The works of Eugene Delacroix and Samuel Taylor Coleridge are excellent examples of the Romantic Era. Both clearly broke from previous traditions to create new and unique works of art. However, they both still showed signs of being influenced by the Enlightenment. In his painting Liberty Leading the People, Eugene Delacroix captures a figurative scene from the revolutions that rocked France in the 1800’s. (Doc 5) Delacroix painted a number of works in support of the new French governments that developed during and after the French Revolution. Although the painting is a Romantic reimagining of the event, the event itself was only made possible by the ideas of the Enlightenment.
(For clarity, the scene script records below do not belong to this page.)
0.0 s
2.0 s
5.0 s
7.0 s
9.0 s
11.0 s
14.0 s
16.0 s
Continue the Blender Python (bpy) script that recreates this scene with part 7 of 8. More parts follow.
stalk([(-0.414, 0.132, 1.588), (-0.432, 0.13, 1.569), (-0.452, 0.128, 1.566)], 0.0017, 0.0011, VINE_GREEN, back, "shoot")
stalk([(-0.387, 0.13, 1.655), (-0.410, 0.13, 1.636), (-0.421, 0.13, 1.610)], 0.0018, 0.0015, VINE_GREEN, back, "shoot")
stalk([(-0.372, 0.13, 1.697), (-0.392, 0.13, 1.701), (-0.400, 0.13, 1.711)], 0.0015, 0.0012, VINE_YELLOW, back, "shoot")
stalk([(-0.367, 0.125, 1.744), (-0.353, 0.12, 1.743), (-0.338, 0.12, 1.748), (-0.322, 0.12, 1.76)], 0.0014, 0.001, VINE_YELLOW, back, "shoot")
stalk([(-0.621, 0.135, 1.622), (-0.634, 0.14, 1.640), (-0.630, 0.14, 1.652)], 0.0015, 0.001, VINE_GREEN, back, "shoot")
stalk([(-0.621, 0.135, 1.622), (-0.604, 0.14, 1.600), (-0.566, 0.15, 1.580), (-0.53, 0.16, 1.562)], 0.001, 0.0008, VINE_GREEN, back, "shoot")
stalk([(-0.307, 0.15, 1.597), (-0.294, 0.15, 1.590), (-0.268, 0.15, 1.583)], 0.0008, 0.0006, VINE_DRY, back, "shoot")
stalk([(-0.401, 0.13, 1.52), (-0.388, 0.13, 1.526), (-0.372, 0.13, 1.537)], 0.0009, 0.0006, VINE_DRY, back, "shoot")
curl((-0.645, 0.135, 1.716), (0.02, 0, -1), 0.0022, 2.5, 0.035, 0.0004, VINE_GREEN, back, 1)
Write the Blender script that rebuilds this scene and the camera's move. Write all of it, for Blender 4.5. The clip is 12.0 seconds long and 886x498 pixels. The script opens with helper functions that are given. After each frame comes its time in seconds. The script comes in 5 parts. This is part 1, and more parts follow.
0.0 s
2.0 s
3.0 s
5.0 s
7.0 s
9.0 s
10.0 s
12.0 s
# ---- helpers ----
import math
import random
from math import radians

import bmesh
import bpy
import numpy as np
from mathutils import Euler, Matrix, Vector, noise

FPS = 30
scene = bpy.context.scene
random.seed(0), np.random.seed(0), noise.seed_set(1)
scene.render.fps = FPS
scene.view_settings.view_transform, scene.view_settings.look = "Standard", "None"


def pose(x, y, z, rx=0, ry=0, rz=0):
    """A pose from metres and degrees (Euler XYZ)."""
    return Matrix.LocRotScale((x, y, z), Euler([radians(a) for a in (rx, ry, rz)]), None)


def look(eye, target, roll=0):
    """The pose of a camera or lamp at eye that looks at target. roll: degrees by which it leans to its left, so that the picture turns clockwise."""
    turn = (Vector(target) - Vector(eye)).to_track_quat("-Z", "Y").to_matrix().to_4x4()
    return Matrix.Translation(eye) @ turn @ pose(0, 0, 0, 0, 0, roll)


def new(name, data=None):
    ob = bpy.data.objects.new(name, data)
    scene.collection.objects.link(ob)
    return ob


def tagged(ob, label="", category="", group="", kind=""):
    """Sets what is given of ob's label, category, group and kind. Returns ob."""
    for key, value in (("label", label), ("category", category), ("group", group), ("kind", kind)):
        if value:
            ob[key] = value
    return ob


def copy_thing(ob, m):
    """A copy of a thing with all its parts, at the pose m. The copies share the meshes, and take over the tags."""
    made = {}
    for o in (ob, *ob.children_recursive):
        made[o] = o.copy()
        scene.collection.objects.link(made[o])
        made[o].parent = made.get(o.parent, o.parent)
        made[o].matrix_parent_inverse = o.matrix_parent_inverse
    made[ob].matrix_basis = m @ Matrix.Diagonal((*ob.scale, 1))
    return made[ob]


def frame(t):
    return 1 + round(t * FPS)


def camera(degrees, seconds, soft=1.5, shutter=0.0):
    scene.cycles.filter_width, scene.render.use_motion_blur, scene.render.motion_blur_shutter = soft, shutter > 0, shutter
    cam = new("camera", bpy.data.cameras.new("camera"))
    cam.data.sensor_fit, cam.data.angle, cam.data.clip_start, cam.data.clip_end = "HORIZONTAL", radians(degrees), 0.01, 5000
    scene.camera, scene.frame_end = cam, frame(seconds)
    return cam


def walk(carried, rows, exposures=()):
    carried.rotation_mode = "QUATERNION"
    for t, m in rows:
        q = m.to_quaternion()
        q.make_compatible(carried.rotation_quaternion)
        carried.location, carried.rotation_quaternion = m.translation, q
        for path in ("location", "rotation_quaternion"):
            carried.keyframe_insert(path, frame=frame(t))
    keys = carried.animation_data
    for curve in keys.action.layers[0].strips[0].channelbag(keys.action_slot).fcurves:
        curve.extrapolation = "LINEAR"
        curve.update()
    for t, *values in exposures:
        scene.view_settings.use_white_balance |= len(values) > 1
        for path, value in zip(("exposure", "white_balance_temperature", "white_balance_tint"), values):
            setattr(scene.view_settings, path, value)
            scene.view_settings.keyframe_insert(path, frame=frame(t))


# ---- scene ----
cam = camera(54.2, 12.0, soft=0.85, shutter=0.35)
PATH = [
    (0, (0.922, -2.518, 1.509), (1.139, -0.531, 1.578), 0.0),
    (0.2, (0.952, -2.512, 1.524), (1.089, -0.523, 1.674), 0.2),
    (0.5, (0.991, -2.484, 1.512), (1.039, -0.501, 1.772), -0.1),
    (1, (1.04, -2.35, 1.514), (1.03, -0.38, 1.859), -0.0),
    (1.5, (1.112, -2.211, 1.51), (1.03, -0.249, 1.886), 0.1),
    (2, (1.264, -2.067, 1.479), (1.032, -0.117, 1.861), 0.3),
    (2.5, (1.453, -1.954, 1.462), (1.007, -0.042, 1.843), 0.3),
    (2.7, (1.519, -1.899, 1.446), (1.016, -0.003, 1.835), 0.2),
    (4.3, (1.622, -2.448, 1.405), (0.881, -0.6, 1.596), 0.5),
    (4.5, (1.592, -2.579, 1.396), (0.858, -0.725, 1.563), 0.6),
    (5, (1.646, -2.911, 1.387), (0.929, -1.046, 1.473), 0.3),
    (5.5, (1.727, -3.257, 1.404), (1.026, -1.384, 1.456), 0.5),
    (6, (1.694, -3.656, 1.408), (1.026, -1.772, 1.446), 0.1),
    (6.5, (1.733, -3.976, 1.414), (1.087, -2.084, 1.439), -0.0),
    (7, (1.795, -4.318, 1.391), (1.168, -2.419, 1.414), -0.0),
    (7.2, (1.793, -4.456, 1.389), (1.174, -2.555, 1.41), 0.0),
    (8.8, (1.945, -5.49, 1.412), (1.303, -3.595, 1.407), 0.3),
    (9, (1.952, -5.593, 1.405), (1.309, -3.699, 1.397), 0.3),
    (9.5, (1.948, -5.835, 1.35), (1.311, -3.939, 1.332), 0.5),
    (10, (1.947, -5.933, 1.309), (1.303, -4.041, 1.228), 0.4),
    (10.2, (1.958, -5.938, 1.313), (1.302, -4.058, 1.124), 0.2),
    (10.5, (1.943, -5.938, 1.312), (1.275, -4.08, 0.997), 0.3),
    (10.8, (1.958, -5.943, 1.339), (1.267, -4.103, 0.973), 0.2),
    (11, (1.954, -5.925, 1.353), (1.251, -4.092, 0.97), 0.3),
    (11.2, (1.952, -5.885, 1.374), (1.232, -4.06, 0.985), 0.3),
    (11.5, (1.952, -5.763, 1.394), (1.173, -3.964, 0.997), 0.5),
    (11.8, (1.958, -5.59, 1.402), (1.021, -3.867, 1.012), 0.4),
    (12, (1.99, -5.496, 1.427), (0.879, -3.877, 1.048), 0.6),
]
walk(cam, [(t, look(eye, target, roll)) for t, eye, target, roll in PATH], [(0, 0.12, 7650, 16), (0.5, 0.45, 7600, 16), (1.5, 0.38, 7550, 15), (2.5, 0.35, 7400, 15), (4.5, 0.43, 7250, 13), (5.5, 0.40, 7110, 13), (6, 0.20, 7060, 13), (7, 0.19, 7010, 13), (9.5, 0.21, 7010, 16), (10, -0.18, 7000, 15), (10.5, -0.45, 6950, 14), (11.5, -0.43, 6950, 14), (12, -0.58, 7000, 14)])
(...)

Radical revolutionaries in France, like the Jacobins, wrapped themselves in the rhetoric of Enlightenment ideals. Delacroix then gave expression to these ideas as in his personification of Lady Liberty charging at the front leading people over the barricades. Delacroix also famously painted scenes upholding the ideals of the French revolution and its leaders, like his painting “The Death of Marat” in which he portraits Jean-Paul Marat stabbed to death in his bathtub. The poet Samuel Taylor Coleridge also shows the impact of Enlightenment thinking on Romanticism. In his quote from document 3 Coleridge describes what he sees as the purpose of poetry, that is gives one pleasure. However, in his description he uses enlightenment terminology like "species," almost as if he is giving a description of poetry for a dictionary. His clinical description of the joys of poetry again show just how much Romanticism owed to the ideas of the Enlightenment.